Let's Change the Way We Think About Sleep and Recovery


Posted by Coach Mark Turner

I encourage athletes to consider recovery and sleep as integral parts of training and nutrition with recovery as part of training and sleep as part of nutrition.

For most triathletes, both sleep and recovery are often considered as their own category distinct and separate from training and nutrition. Keep in mind recovery includes active recovery days, complete days off from training, and active recovery micro-cycles. It is all too easy to consider sleep and recovery as basically the same type of activity and therein lies the heart of the problem: athletes who struggle with truly accepting the benefits of both sleep and recovery. Increasingly I am convinced that this view often leads to a failure on the part of the athlete to fully respond to his or her need for both sleep and recovery periods as an integral part of the overall training plan.  Coaches know that dialing back hard-charging athletes into proper recovery is key to avoiding injury (which should always be our first goal), but changing the mindsets of “more is better” or worse still...the dreaded “double up to make up” is often a significant challenge.
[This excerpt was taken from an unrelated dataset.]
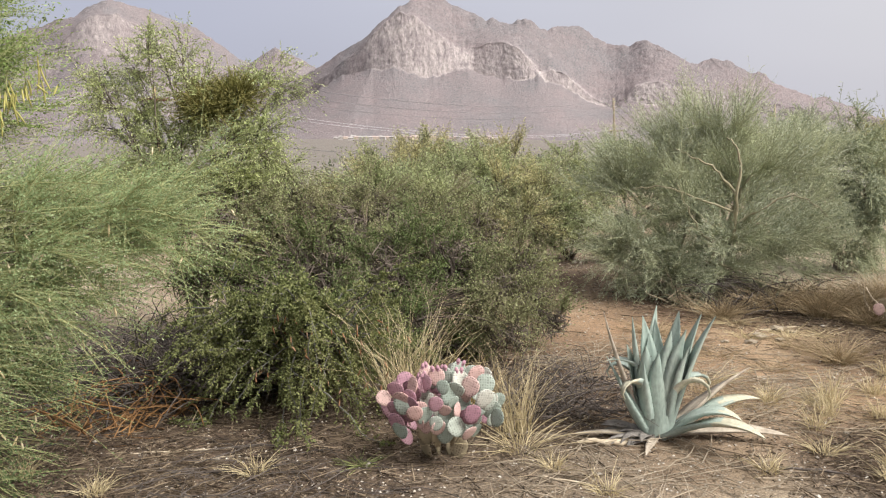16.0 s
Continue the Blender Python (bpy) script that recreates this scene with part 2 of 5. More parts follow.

We should view time off or a reduction in training volume and intensity, whether active recovery periods or full on days off, as its own type of “workout”. We should view it as a kind of mental strength training, then we will make a great leap forward toward reaching our full potential. When recovery is regarded as a training discipline equally important to any other, we will be better mentally equipped for taper weeks because we will have truly practiced the mental discipline of slowing down. This will translate into having better tapers into races and a better sense of listening to our body, because it is during the recovery phases that we can actually “hear” what our body is saying to us. When we successfully adjust the way we think about recovery and to begin to view it as a type of training, then we are well on our way to developing a platform for athletic success.

In a similar manner, when we come to view sleep as an integral part of a comprehensive nutrition plan, we not only change our view of sleep but our understanding of the very purpose of nutrition itself. Sleep itself nourishes the body every bit as much as calories! This opens the doorway to a more full understanding of nutrition as fuel. Caloric fuel feeds the energy systems for training and recovery, and appropriate levels of sleep fuel the athlete's body for absorbing the upcoming training day.

Maximizing performance relies heavily on the fullness of training, recovery, and nutrition. Understanding the way these work together to the fullest advantage is key to achieving the performance we seek. And the first step to making this connection is to change the way we think about sleep and recovery.